ORIS: Another big issue of Modernism or late Modernism is building in historical context with great examples by Scarpa, Hollein, Gino Valle or even Peter Zumthor in Cologne. You once said that, with buildings in such contexts, you wanted to stress the value of the place, the value of memory. Which are your methods and processes behind outstanding projects such as the Reichstag conversion, the Carré d’Art in Nîmes or the Vieux Port Pavilion in Marseilles?
NORMAN FOSTER: Paul Goldberger wrote a book recently, Building with History, and he took a whole range of our projects because he felt that we engaged with the fabric of historical building with contemporary interventions probably to a greater extent than anybody else. There are a lot of examples, from the Museum of Fine Arts in Boston, the Treasury here in London, Reichstag as you say, British Museum, Joslyn Museum, Smithsonian… It is a very long list, but a fairly consistent philosophy is rooted in understanding the layers of history and how they add up rather like a city in microcosm. The kind of diversity and the richness of many layers is positive and it is important not to get carried away into a wave of pastiche which was a method in the past. That is another quite strong thread in our work.
ORIS: The project in Nîmes extended over a rather long period – 12 years, and it is a small-scale project, but then you have some immense projects, like the Beijing Airport, constructed at a much faster pace. How does the process change in relation to those very different frequencies, or does the working process change?
NORMAN FOSTER: It is more difficult to work on a project over a longer period of time because people change. When the project is fast, you are dealing with the same people. The most difficult thing is when you become the custodian of the project. A project might start and then, along the way, it is handed to someone else; they were not the incubators, the patrons of the project, they might even have a vested interest in challenging it, rubbishing it, questioning it, in making a mockery. They might have more to gain by its failure than its success because it is associated with the previous regime. And I can think of projects where that kind of commissioning body has changed 4 times over the life of the project. So the people with whom you finish it have no concept of the idealism which might have started the project.
ORIS: That was the case with the Reichstag as well – there were constraints, there were changes.
NORMAN FOSTER: Reichstag was different though, because it did have continuity of important individuals. Rita Süssmuth was a constant, Peter Conradi was a constant, but some other projects did not have those advantages.
ORIS: Almost every architect faces constraints from the outside and is forced to make compromises.
NORMAN FOSTER: No, I do not agree. Constraints are the essence of architecture; architecture does not exist without constraints.

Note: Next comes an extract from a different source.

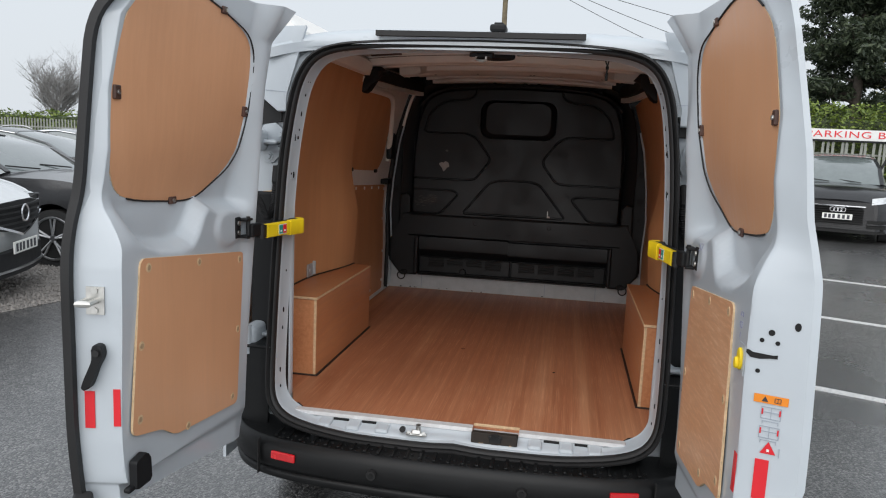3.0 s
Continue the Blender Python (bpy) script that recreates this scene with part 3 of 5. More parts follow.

There is no such thing. I think it is the very essence, the lifeblood of architecture. Constraint brings out the best in terms of architecture. And there is no reason why it should lead to compromise.
ORIS: It can lead to new creation.
NORMAN FOSTER: It is the spur of invention, the spur of creativity.
ORIS: You have certainly shown a capacity to distil very complex issues, problems, and technological needs into very simple and universally understandable spaces and your airports are among the projects which most clearly show this.
NORMAN FOSTER: That is a result of a distillation, it does not come easily. If it looks easy at the end, that is a nice compliment. The things which look the simplest and the easiest really come out of blood, sweat and tears. As Charles Eames said, never let the blood show. If you take Stansted, Stansted reinvented the airport terminal, it was revolutionary. It literally turned it upside down, opened it up to the sky, so it is a quest for the architecture of the sky. Beijing and Hong Kong were evolutionary, they built on top of that model, and they refined it. The Mexico City Airport, I think, has the potential to reinvent again.
ORIS: Could we shortly go back to the Willis Faber. It could be viewed as a very elegantly designed product in a very large scale and it could perhaps be defined a Produktform as Max Bill understood it.
NORMAN FOSTER: I would disagree. I would say that it is totally contextual. In other words, what is the essence of a medieval market town?
ORIS: You are referring to the facade which curves in response to the irregular medieval street pattern.
NORMAN FOSTER: Yes, it is a very precise response to the urbanity of the market town. The building goes right to the end of its site and it squeezes the streets to the minimum. The idea of a product is a universal thing which you can drop here in a market town or you can drop it there in a suburb; it is not contoured for a specific place, whereas Willis Faber is absolutely site-specific. A product is universal. You could put it anywhere. Willis Faber could not be put anywhere but on that site in Ipswich. It is like a piece of jigsaw – there is only one place where it will go.
ORIS: Perhaps it is meant in the sense that it is Produktform in the same way that the Crystal Palace was one.
NORMAN FOSTER: That is a great compliment. Paxton is a hero. But, if that is the perspective, name a building that is not a product.
ORIS: Every building is a product, but the question is how perfect it is. You surely have many concerns with so many projects of all scales. Can you still find the passion and the commitment which was always present in your work?
NORMAN FOSTER: I am just travelling more than I ever had in my life and I am working harder than ever so the answer has to be yes. For me, nothing has changed throughout my life in terms of my passion for architecture. With time, I have become more aware of the importance of cities, importance of urbanity, the importance of public space, but all of those were things that preoccupied me as a student, whether it was measuring vernacular buildings or exploring glass with very little knowledge about that, my travels in America, my time at Yale, my exposure to teachers such as Vincent Scully who brought history alive and made it relevant in terms of what was happening today. I still have the same mad obsessions, and still the crazy passions; they are amplifications and developments of things that interested me when I first became aware of architecture. For me, it was a privilege to study architecture; I paid my own way through university. If you are passionate about something, then you can become very driven by it. Just at the end of the summer, I was with somebody from New York and we were comparing backgrounds and in the end he said, you know, as youth, we were both PHDs. I asked him what he meant by PHDs and he said, poor, hungry, and driven. In a way, everything has changed and nothing has changed.